Their attitudes under extreme pressure range from near-hysteria (not the humorous kind) to devil-may-care. The bomb-confrontation scenes, shot in Berlin’s ruins, which suggest a visual hell in which they ply their trade, are gorgeously shot by Ernest Laszlo, and the entire film is art directed with dark beauty by Ken (DOCTOR STRANGELOVE) Adam.

Producer/Director (and co-author) Robert Aldrich’s tendency was to go a bit over-the-top, both in his directing and in his casting choices, and in no way could he have chosen better in both of those areas than with Jack Palance, who he also used in THE BIG KNIFE and ATTACK!. Given Palance’s larger-than-life face and persona, I could buy him doing little else than chewing the scenery, though in addition to that he’s been given a vulnerable, humane, conscience-wracked character to portray. It seemed like he and Jeff Chandler purposely switched roles to see how going diametrically against type would play out. The results are uneven, but certainly compelling

The co-producer was Michael Carreras of Hammer Films. It’s an unusual item from the Hammer stables, but extremely classy, and I was initially surprised that Aldrich & Hammer didn’t work together again. I’ve read since (on IMDB) that the studio cut a half hour out of the film without Aldrich’s approval, and such an act certainly could have severed ties between them. It led to him insisting his name be removed from the credits as Producer.

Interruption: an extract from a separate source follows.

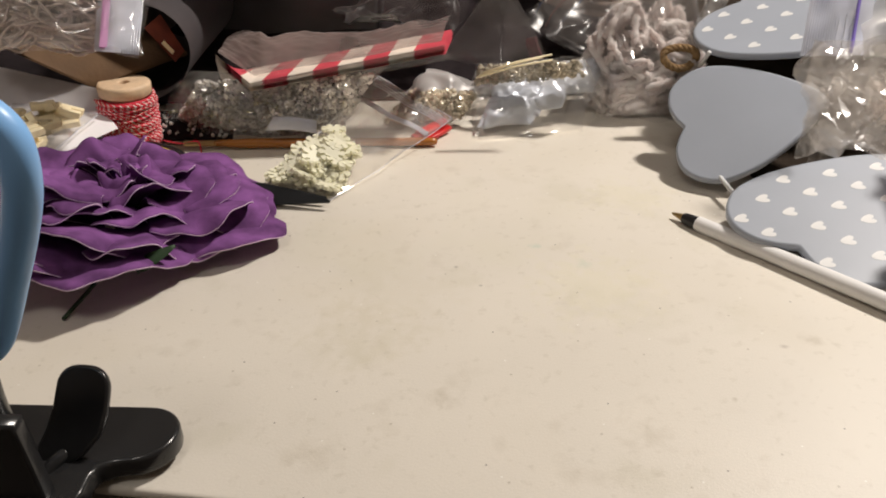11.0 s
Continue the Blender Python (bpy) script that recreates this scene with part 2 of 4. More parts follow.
M_BEIGE = mat("beige_yarn", (0.80, 0.69, 0.63), 0.9, vary=0.25, scale=150, bump=0.6, bump_scale=1200)
M_GREENCARD = mat("green_card", (0.05, 0.22, 0.03), 0.45, vary=0.12, scale=30)
M_REDCARD = mat("red_card", (0.52, 0.03, 0.03), 0.45, vary=0.1)
M_PLUM = mat("plum_card", (0.42, 0.26, 0.38), 0.6, vary=0.1)
M_TEAL = mat("teal_card", (0.36, 0.63, 0.68), 0.6, vary=0.1)
M_PHOTO = mat("grey_brown_print", (0.37, 0.31, 0.34), 0.5, vary=0.35, scale=18, colour2=(0.22, 0.17, 0.175))
M_PRINTDARK = mat("brown_print", (0.15, 0.105, 0.10), 0.5, vary=0.35, scale=30)
M_INK = mat("grey_ink", (0.10, 0.10, 0.11), 0.6)
M_WICKER = mat("cream_wicker", (0.55, 0.44, 0.36), 0.8, vary=0.2, scale=150, bump=0.4)
M_TISSUE = mat("maroon_tissue", (0.22, 0.05, 0.07), 0.7, vary=0.5, scale=35, bump=0.4, bump_scale=120)
M_BOX = mat("smoky_box", (0.06, 0.055, 0.06), 0.3, vary=0.4, scale=20)
M_LID = mat("milky_lid", (0.20, 0.165, 0.17), 0.45, vary=0.1, scale=20)
M_BLUELINE = mat("blue_zip", (0.06, 0.085, 0.17), 0.5)
M_VIOLETLINE = mat("violet_zip", (0.26, 0.19, 0.66), 0.4)
M_PINKLINE = mat("pink_zip", (0.62, 0.26, 0.52), 0.45)
M_REDLINE = mat("red_zip", (0.26, 0.10, 0.09), 0.5)
F_CLEAR = film("clear_film", tint=(0.985, 0.98, 0.975), haze=0.13, rough=0.12, bump=0.12, scale=50)
F_CRISP = film("crisp_cellophane", tint=(0.985, 0.98, 0.975), haze=0.09, bump=0.12, scale=70, rough=0.13, ior=1.85)
F_ZIP = film("ribbed_zip_film", haze=0.80, rough=0.18, bump=0.1, haze_colour=(0.86, 0.89, 1.0), through=0.2)
F_TULLE = film("frosted_wrap", haze=0.62, rough=0.45, bump=0.5, scale=45, haze_colour=(0.30, 0.235, 0.22), ior=1.25, through=0.3)
F_TORN = film("thin_frosted_wrap", haze=0.16, rough=0.4, bump=0.25, scale=50, haze_colour=(0.20, 0.15, 0.15), ior=1.25)
F_LIGHT = film("thin_clear_film", tint=(0.985, 0.98, 0.975), haze=0.07, rough=0.12, bump=0.3, scale=50)
F_PEAK = film("stiff_clear_film", tint=(0.97, 0.96, 0.96), haze=0.11, rough=0.14, bump=0.2, scale=18, haze_colour=(0.66, 0.60, 0.58), ior=1.35)
F_SNOW = film("pouch_film", tint=(0.985, 0.98, 0.975), haze=0.17, rough=0.10, bump=0.15, scale=34)
F_TISSUE = film("crumpled_cellophane", haze=0.24, rough=0.19, bump=0.12, scale=80, haze_colour=(0.97, 0.90, 0.83), ior=1.75, through=0.4)
M_CRUMPLE = milky("pale_tissue", (0.93, 0.83, 0.76), 0.3, 0.1, 60)
F_SMOKE = film("greyish_film", tint=(0.90, 0.89, 0.89), haze=0.08, rough=0.26, bump=0.15, scale=30, haze_colour=(0.6, 0.55, 0.53), ior=1.3)


# ---- building helpers ----
def part(name, bm, material, parent=None, label=""):
    """Links a bmesh (or a mesh) as one object under a thing or a part."""
    if isinstance(bm, bmesh.types.BMesh):
        me = bpy.data.meshes.new(name)
        bm.to_mesh(me)
        bm.free()
    else:
        me = bm
    mats = material if isinstance(material, (list, tuple)) else [material]
    if not me.materials:
        for m in mats:
            me.materials.append(m)
    ob = new(name, me)
    if parent:
        ob.parent = parent
    if label:
        ob["label"] = label
    return ob


def thing(name, label, category, group="", at=(0, 0, 0)):
    ob = new(name)
    ob.empty_display_size = 0.01
    ob.location = at
    bpy.context.view_layer.update()
    return tagged(ob, label, category, group)


def local(parent):
    """The way from world places into a thing's own space."""
    return Matrix.Translation(-Vector(parent.location)) if parent else Matrix()


def smooth(me):
    me.polygons.foreach_set("use_smooth", [True] * len(me.polygons))
    return me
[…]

However, in a highly-detailed book (‘Hammer Films – The Bray Studios Years’ by Wayne Kinsey), it’s Aldrich who is depicted as the heavy, bringing in his own people, being brusque and dictatorial, and delivering an unwieldy first cut of approximately three hours.

I knew Aldrich quite well, and always found him to be a pleasant, easy-going person, but that was over a decade later, after KISS ME DEADLY, VERA CRUZ, WHATEVER HAPPENED TO BABY JANE? and THE DIRTY DOZEN. He may have been more comfortable with his professional clout by then, and not as aggressive in order to get the results he wanted on celluloid without interference. He also, by then, owned his own production company.